TO BE DONE: Would you transcribe the listing that follows, character for character, and omit its images?

DATA SHOWN:
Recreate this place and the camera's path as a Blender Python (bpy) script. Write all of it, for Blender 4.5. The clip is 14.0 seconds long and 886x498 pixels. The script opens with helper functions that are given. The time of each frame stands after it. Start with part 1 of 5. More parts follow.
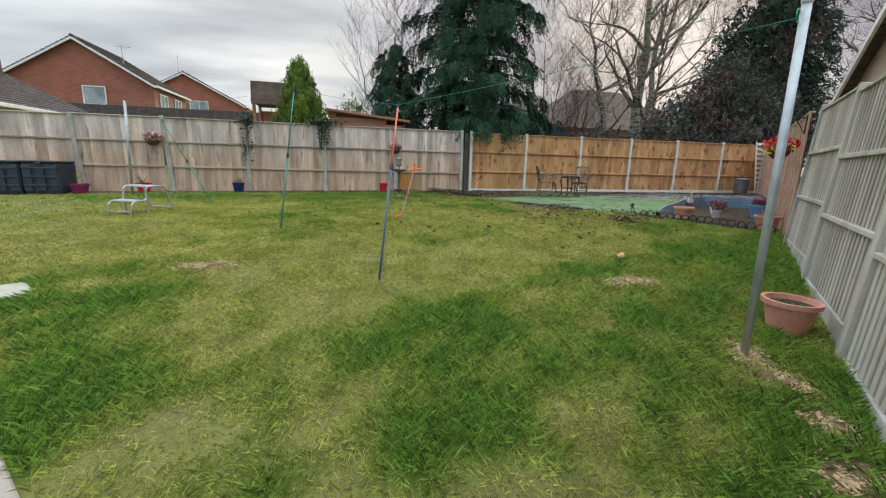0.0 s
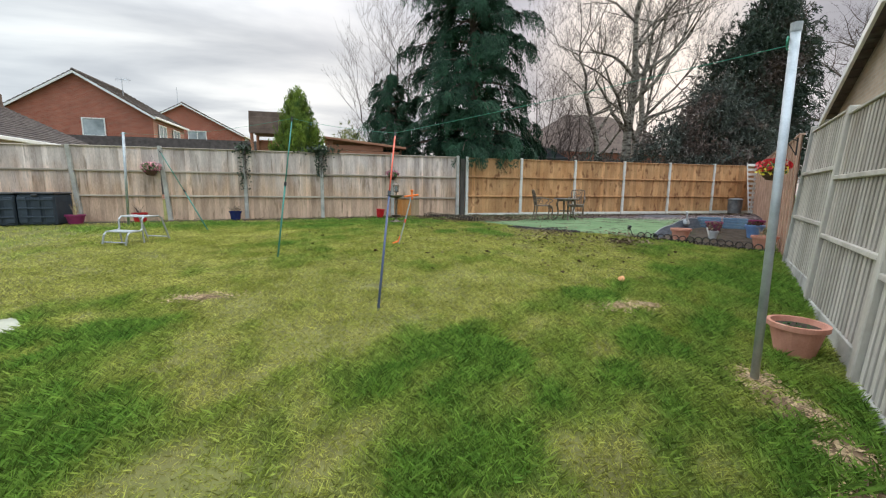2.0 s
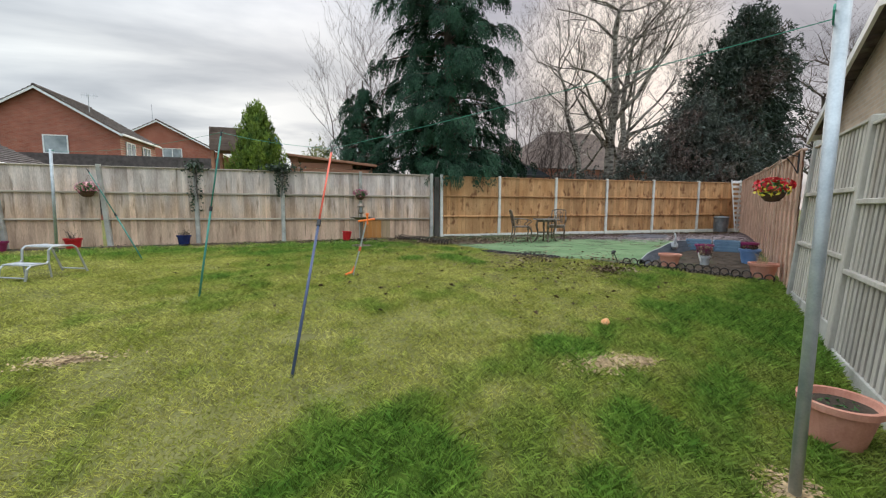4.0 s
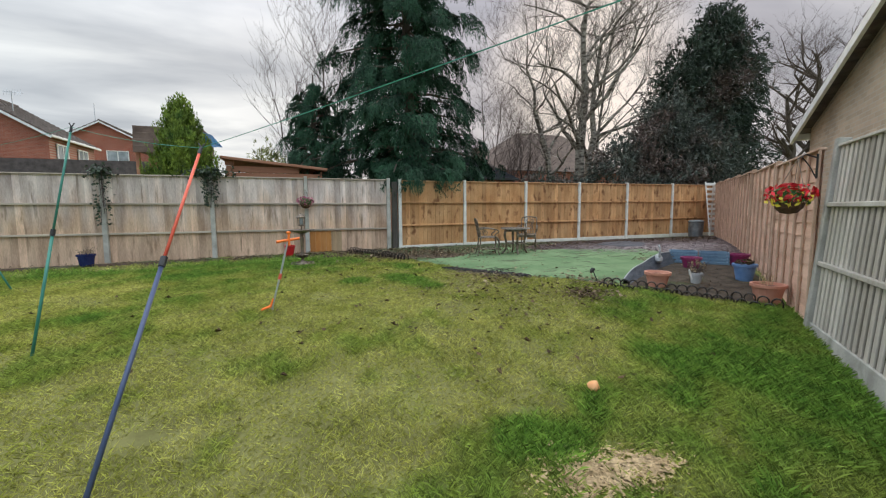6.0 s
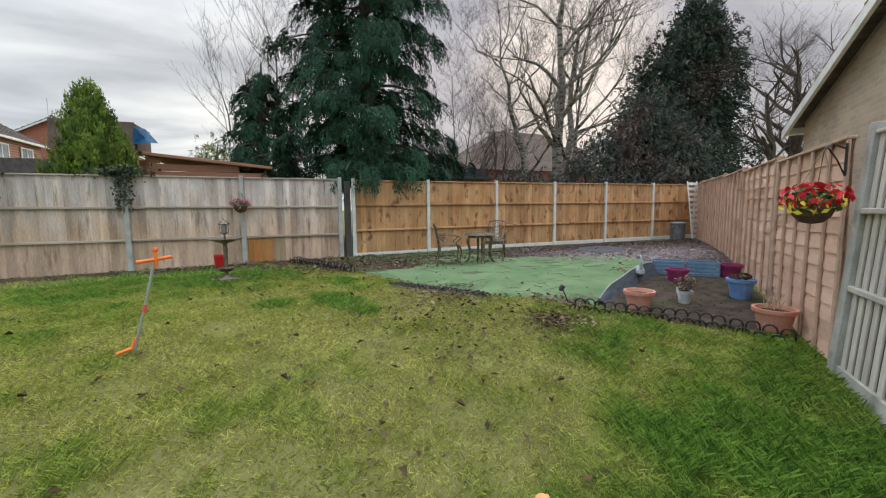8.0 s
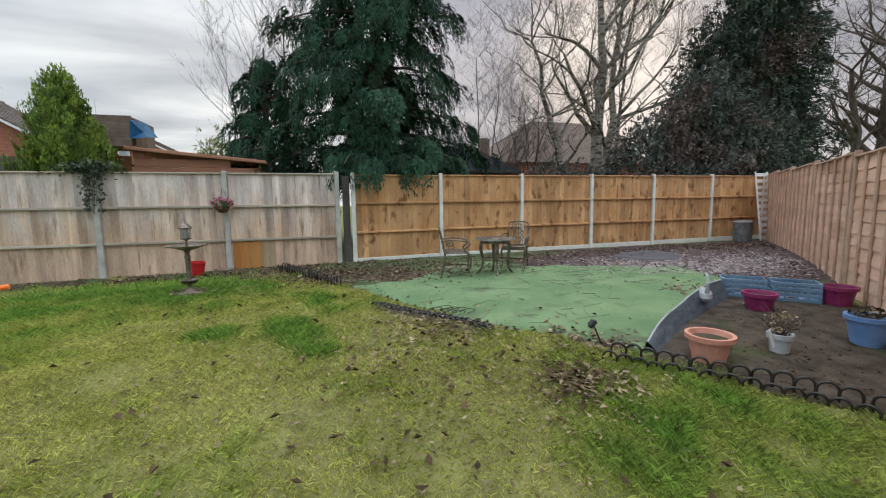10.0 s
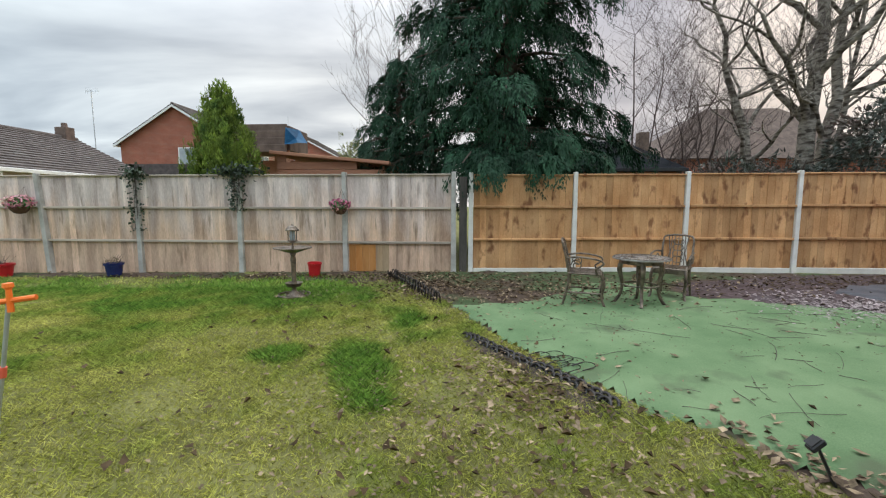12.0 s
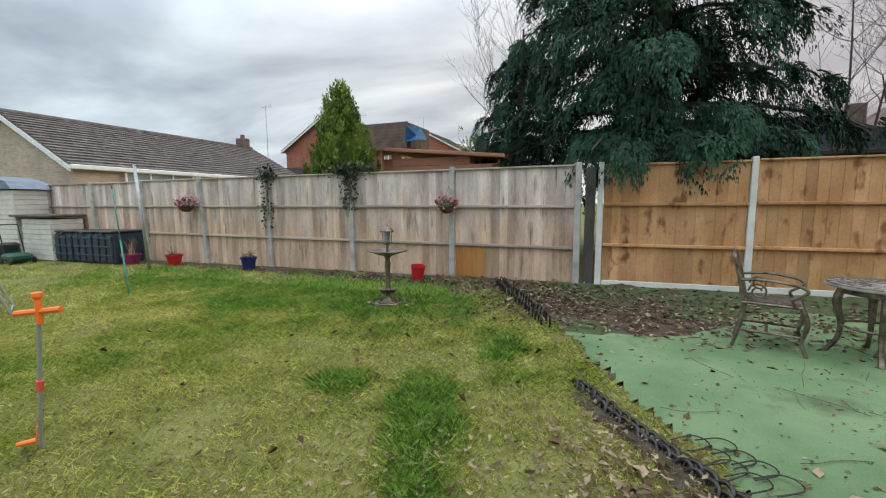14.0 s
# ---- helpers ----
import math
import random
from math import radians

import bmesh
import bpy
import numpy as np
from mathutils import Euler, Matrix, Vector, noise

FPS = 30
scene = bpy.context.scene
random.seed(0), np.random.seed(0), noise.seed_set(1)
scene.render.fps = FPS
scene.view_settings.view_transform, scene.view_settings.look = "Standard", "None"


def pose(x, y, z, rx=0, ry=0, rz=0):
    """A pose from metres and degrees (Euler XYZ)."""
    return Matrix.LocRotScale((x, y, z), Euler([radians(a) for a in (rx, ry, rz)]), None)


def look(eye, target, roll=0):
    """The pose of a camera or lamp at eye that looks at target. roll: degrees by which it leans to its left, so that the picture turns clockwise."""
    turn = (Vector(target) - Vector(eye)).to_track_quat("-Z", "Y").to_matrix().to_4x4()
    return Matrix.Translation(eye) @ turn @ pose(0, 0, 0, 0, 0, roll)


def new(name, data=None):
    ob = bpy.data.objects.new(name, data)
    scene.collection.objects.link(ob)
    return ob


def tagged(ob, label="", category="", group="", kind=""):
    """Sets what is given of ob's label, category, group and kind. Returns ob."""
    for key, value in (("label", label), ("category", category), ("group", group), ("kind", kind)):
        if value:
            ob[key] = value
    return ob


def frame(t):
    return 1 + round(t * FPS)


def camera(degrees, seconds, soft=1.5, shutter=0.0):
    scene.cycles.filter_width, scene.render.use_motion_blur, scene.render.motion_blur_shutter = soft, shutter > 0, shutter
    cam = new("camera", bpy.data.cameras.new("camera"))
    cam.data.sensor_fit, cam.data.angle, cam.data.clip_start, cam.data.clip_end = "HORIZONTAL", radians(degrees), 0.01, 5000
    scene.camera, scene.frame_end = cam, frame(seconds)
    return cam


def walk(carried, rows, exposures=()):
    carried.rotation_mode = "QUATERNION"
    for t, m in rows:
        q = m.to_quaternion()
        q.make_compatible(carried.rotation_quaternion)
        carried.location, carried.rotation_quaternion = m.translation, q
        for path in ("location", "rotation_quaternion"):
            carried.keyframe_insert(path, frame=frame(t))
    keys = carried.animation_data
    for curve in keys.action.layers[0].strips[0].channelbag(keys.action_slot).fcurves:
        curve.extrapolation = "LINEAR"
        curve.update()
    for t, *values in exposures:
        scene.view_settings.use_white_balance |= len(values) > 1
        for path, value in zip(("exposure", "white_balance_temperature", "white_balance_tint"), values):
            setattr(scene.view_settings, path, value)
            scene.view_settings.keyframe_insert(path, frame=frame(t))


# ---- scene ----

EXPECTED ANSWER:
Recreate this place and the camera's path as a Blender Python (bpy) script. Write all of it, for Blender 4.5. The clip is 14.0 seconds long and 886x498 pixels. The script opens with helper functions that are given. The time of each frame stands after it. Start with part 1 of 5. More parts follow.
0.0 s
2.0 s
4.0 s
6.0 s
8.0 s
10.0 s
12.0 s
14.0 s
# ---- helpers ----
import math
import random
from math import radians

import bmesh
import bpy
import numpy as np
from mathutils import Euler, Matrix, Vector, noise

FPS = 30
scene = bpy.context.scene
random.seed(0), np.random.seed(0), noise.seed_set(1)
scene.render.fps = FPS
scene.view_settings.view_transform, scene.view_settings.look = "Standard", "None"


def pose(x, y, z, rx=0, ry=0, rz=0):
    """A pose from metres and degrees (Euler XYZ)."""
    return Matrix.LocRotScale((x, y, z), Euler([radians(a) for a in (rx, ry, rz)]), None)


def look(eye, target, roll=0):
    """The pose of a camera or lamp at eye that looks at target. roll: degrees by which it leans to its left, so that the picture turns clockwise."""
    turn = (Vector(target) - Vector(eye)).to_track_quat("-Z", "Y").to_matrix().to_4x4()
    return Matrix.Translation(eye) @ turn @ pose(0, 0, 0, 0, 0, roll)


def new(name, data=None):
    ob = bpy.data.objects.new(name, data)
    scene.collection.objects.link(ob)
    return ob


def tagged(ob, label="", category="", group="", kind=""):
    """Sets what is given of ob's label, category, group and kind. Returns ob."""
    for key, value in (("label", label), ("category", category), ("group", group), ("kind", kind)):
        if value:
            ob[key] = value
    return ob


def frame(t):
    return 1 + round(t * FPS)


def camera(degrees, seconds, soft=1.5, shutter=0.0):
    scene.cycles.filter_width, scene.render.use_motion_blur, scene.render.motion_blur_shutter = soft, shutter > 0, shutter
    cam = new("camera", bpy.data.cameras.new("camera"))
    cam.data.sensor_fit, cam.data.angle, cam.data.clip_start, cam.data.clip_end = "HORIZONTAL", radians(degrees), 0.01, 5000
    scene.camera, scene.frame_end = cam, frame(seconds)
    return cam


def walk(carried, rows, exposures=()):
    carried.rotation_mode = "QUATERNION"
    for t, m in rows:
        q = m.to_quaternion()
        q.make_compatible(carried.rotation_quaternion)
        carried.location, carried.rotation_quaternion = m.translation, q
        for path in ("location", "rotation_quaternion"):
            carried.keyframe_insert(path, frame=frame(t))
    keys = carried.animation_data
    for curve in keys.action.layers[0].strips[0].channelbag(keys.action_slot).fcurves:
        curve.extrapolation = "LINEAR"
        curve.update()
    for t, *values in exposures:
        scene.view_settings.use_white_balance |= len(values) > 1
        for path, value in zip(("exposure", "white_balance_temperature", "white_balance_tint"), values):
            setattr(scene.view_settings, path, value)
            scene.view_settings.keyframe_insert(path, frame=frame(t))


# ---- scene ----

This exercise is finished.